月間MVPはジュビロ磐田の福西の独壇場であったが、優勝したのは古豪 横浜F・マリノス。10勝4敗1分けという結果に上位陣のつぶしあいの痕が見られる。 得点王は22ゴールで2年連続となる鈴木隆行。 我がチームからは竹村が16位の11ゴール。 年間MVP福西に0.4点及ばず、千代反田は7.1点と言う年間評価であった。 年間総合順位も品川シュトルツは首の皮1枚となる14位で終了。 横浜FC、ヴィッセル神戸が降格の憂き目を見た。

まったくもって、この窮状を救う手立ては無いものか。 とりあえず11月のプレシーズンマッチでは2列目にバイティンガーと山形を並べてテスト。 伸び盛りの森岡は来期留学に出そうと思う。 内弁慶のシュトルツはプレシーズンマッチは4勝2分けと負け無し。 海外遠征もドシャンベFCに3−0、バグダッドFCには1−1のドロー。 しかし視聴率は相変わらずの14%台。 またも経理スタッフから「帝国シネマさんとの契約条件を満たしませんと4億円の違約金です」と どやされる。

横浜F・マリノスとジュビロ磐田のチャンピオンシップを観戦に横浜まで足を伸ばした。 福西が要所要所を締めて、マリノスに良いサッカーをさせず磐田がチャンピオン。 ジュビロは決定力の高い高原、井上を前線に擁し、GK戸野池がゴールマウスにガッチリ鍵をかける。 当面、王座は安泰のように見えた。

東京ヴェルディとのアウェイの一戦で始まる今年のニューイヤーカップ。 2列目には加東と森岡を戻し、必勝の体制で臨む。 シーソーゲームを制したのはシュトルツ。 延長前半加東がVゴール。

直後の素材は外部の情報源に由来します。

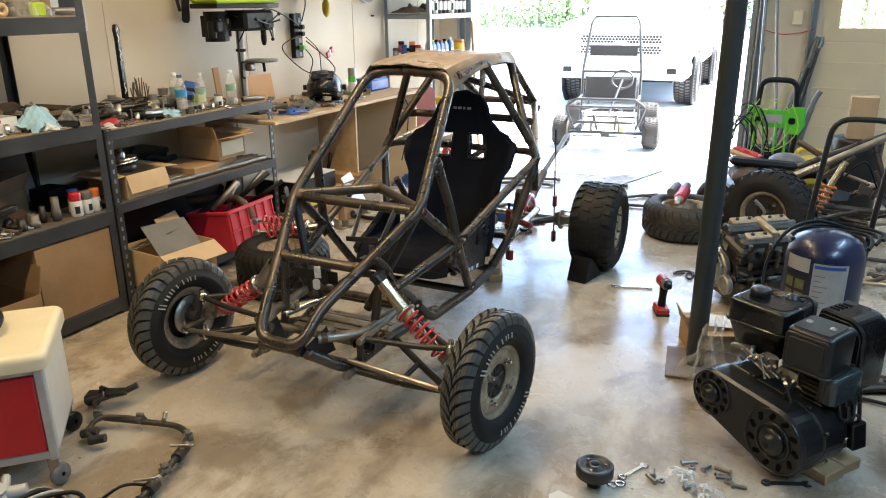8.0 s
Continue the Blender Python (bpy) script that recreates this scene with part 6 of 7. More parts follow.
for x in (-0.046, 0.034):
    part("filter_bolt", G().lathe([(0.012, 0), (0.012, 0.002), (0.007, 0.003), (0.007, 0.005), (0.001, 0.006)], 14, FM @ pose(x, 0.002, 0.5155)), M_STEEL, af)
for k in range(12):
    part("rib", G().box((0.020, 0.004, 0.006), FM @ pose(0.069, -0.060 + 0.011 * k, 0.507, 0, 32, 0), 0.001), M_ENGINE, af)
hood = [(0.004, 0.262), (0.168, 0.262), (0.172, 0.30)] + arc(0.102, 0.448, 0.070, -10, 84, 9) + [(0.016, 0.520), (0.006, 0.514), (0.0, 0.500)]
mf = part("muffler_guard", G().prism(hood, 0.152, pose(-0.012, 0.328, 0, 0, 0, 4) @ XZ, 0.008), M_BLKGLOSS, en, "black slotted muffler guard")
part("guard_flange", G().prism([(x * 0.93 + 0.006, 0.262 + (z - 0.262) * 0.95) for x, z in hood], 0.012, pose(-0.004, 0.178, 0, 0, 0, 4) @ XZ, 0.003), M_BLKGLOSS, mf)
for k in range(4):
    part("slot", G().prism(rounded(0.034, 0.006, 0.0028, 3), 0.0015, pose(0.032, 0.212 + 0.022 * k, 0.5202, 0, 0, 8), 0), M_HOLE, mf)
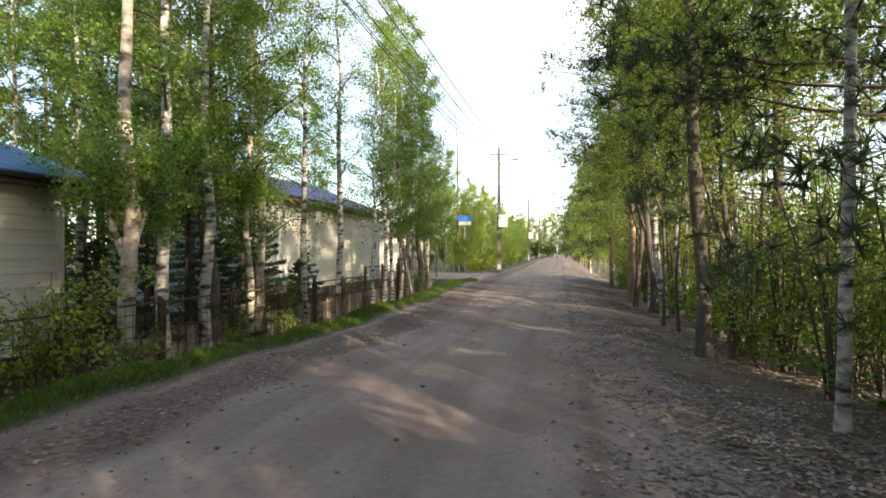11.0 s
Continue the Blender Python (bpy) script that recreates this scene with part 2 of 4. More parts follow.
# ---- mesh helpers ----
def mesh_from(name, verts, faces, material, smooth=False):
    me = bpy.data.meshes.new(name)
    v = verts.tolist() if isinstance(verts, np.ndarray) else verts
    f = faces.tolist() if isinstance(faces, np.ndarray) else faces
    me.from_pydata(v, [], f)
    for m in material if isinstance(material, (list, tuple)) else (material,):
        me.materials.append(m)
    if smooth:
        me.polygons.foreach_set("use_smooth", [True] * len(me.polygons))
    me.update()
    return me


def part(name, data, material=None, parent=None, label=""):
    """Links a mesh, or a bmesh, as one object under a thing or a part."""
    if isinstance(data, bmesh.types.BMesh):
        me = bpy.data.meshes.new(name)
        data.to_mesh(me)
        data.free()
        me.materials.append(material)
        data = me
    ob = new(name, data)
    if parent is not None:
        ob.parent = parent
    if label:
        ob["label"] = label
    return ob


def thing(name, x, y, z, label, category, group="", kind="", rz=0.0):
    e = new(name)
    e.matrix_world = pose(x, y, z, 0, 0, rz)
    return tagged(e, label, category, group, kind)


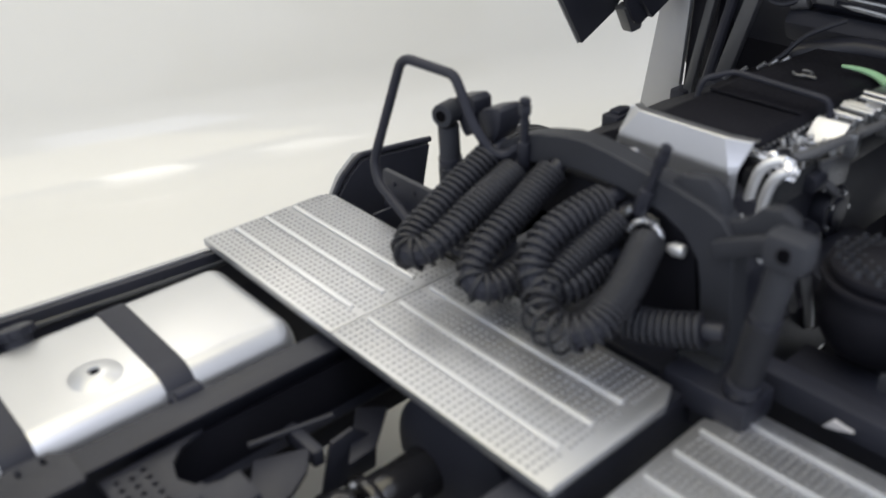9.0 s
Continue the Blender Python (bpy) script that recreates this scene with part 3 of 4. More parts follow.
# side skirts
def side_skirt(s):
    vents = []
    for i in range(4):
        y = 2.275 + 0.078 * i
        za, zb = 0.495 - 0.004 * i, 0.872 - 0.006 * i
        vents.append([(y - 0.015, za), (y + 0.030, za), (y + 0.134, zb), (y + 0.084, zb)])
    q = -0.13 if s < 0 else 0.0
    crown = [(3.36, 1.02), (3.01, 1.125), (2.97, 1.06), (2.93, 0.955)] if s > 0 else [(3.35, 1.11), (2.96, 1.15), (2.87, 1.08), (2.79, 0.955)]
    face = [(0.70, 0.36), (0.85, 0.325), (3.10, 0.275), (3.18, 0.40), (3.27, 0.70), *crown, (2.80 + q, 0.865), (0.63, 0.93), (0.662, 0.84), (0.683, 0.68), (0.680, 0.50)]
    sk = P("side_skirt", SILVER, truck, slab("x", face, 1.268, 1.302, 0.004, holes=vents), flip=s < 0, label="silver-grey painted side skirt with slanted air slots")
    if s > 0:
        def rail_row(y, f):
            top, fold = 0.982 - 0.036 * f, 0.962 - 0.078 * f
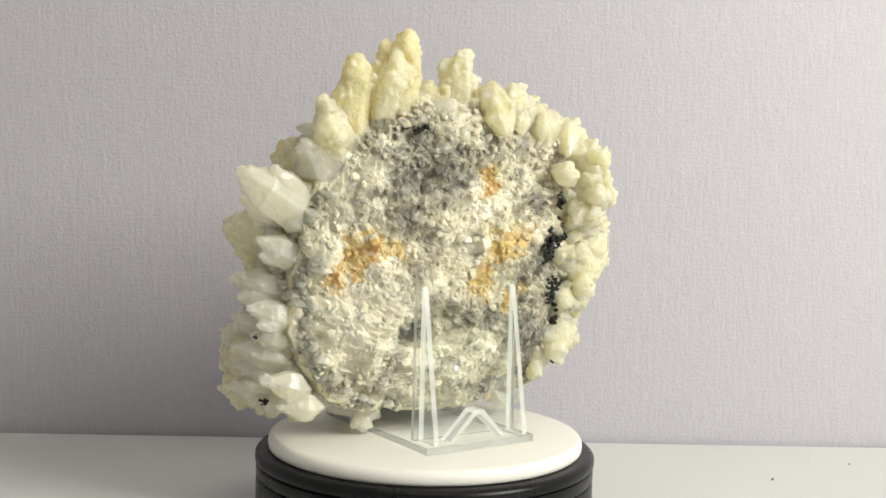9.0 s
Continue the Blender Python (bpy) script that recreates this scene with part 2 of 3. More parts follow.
# ---- turntable ----
def turntable():
    base = new("turntable")
    base.location = (0, 0, TABLE)
    tagged(base, "black round motorised turntable with a white platter on a white table", "turntable")
    up = -TABLE

    def ring(name, profile, material, label=""):
        return part(name, lathe([(r, z + up) for r, z in profile]), material, base, label, smooth=True)

    ring("base_body", [(0.096, -0.045), (0.0985, -0.043), (0.0993, -0.04), (0.0993, -0.0205), (0.0988, -0.0195), (0.097, -0.0192)], BLACK)
    ring("middle_ring", [(0.097, -0.0188), (0.0990, -0.0185), (0.0994, -0.0178), (0.0994, -0.0128), (0.0990, -0.012), (0.097, -0.0117)], BLACK)
    ring("top_ring", [(0.097, -0.0113), (0.0994, -0.011), (0.1, -0.0100), (0.1, -0.0078), (0.0996, -0.0064), (0.0985, -0.0052), (0.0968, -0.0046), (0.0940, -0.0044)], BLACK)
    return ring("platter", [(0.0912, -0.0043), (0.0922, -0.0036), (0.0926, -0.0022), (0.0927, -0.0004), (0.0924, 0.0013), (0.0917, 0.0026), (0.0906, 0.0036), (0.0893, PLATE), (0.05, PLATE), (0.01, PLATE)],
                PLATTER, "smooth white round platter")


platter = turntable()


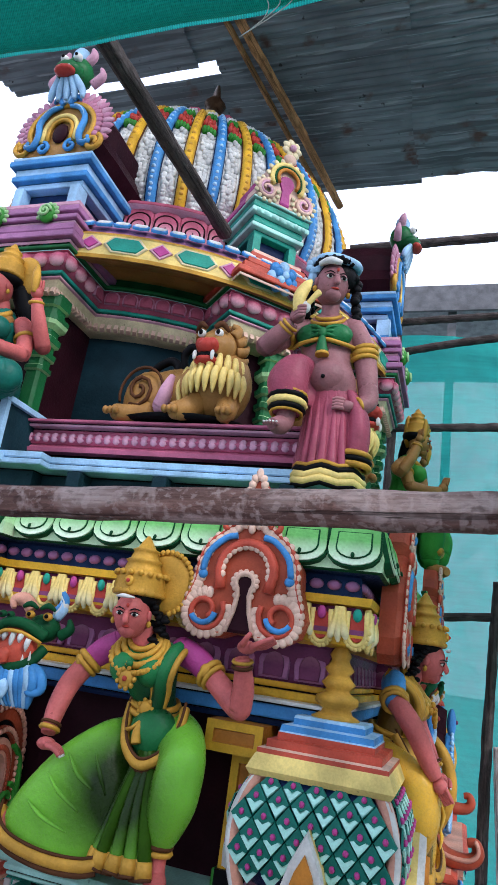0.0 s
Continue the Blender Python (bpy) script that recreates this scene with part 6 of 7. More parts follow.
def squat_lady(skirt, blouse, sleeve, skin, label, flip=1, arm_up=True):
    """A crowned lady half seated on a ledge, leaning forward, one leg thrown aside under her skirt."""
    bm = bmesh.new()
    SK, W, G, D, SKIRT, BL, SH, R, SHADED, HEM = range(10)
    f = flip

    def p(x, y, z):
        return Vector((1.38 + f * (x - 1.38), y, z))

    def v(x, y, z):
        return Vector((f * x, y, z))
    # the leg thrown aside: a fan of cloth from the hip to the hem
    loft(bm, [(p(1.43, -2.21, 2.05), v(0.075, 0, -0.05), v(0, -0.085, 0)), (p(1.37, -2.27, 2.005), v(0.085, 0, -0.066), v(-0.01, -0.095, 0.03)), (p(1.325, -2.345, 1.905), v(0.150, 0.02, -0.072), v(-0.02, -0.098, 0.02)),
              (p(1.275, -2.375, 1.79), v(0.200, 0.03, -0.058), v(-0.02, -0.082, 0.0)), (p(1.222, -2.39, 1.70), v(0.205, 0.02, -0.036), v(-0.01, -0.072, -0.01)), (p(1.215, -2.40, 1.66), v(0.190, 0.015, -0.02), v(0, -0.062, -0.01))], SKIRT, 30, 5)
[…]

やはり加東は良いところで仕事をする。 2回戦は浦和レッズ。トゥット、アリソン、エメルソンの3人に良いように掻き回され こちらのサッカーが出来ず、最後はエメルソンのカウンターに沈んだ。0−1でシュトルツの 今シーズンは終った。その浦和レッズも清水エスパルスに完敗。優勝は清水エスパルス。

結局15%の視聴率をキープできずに、帝国シネマには4億円の 違約金を支払った。 平均視聴率は14.63%。こちらもギリギリで落とすのはチームと一緒か。 観客動員は27万人弱、減りつづけるサポーターは現状で25,000人。 年間収支は何とか10億の黒字となり、経営的には楽になった。 しかし何時になればスタジアムを拡張できるのか。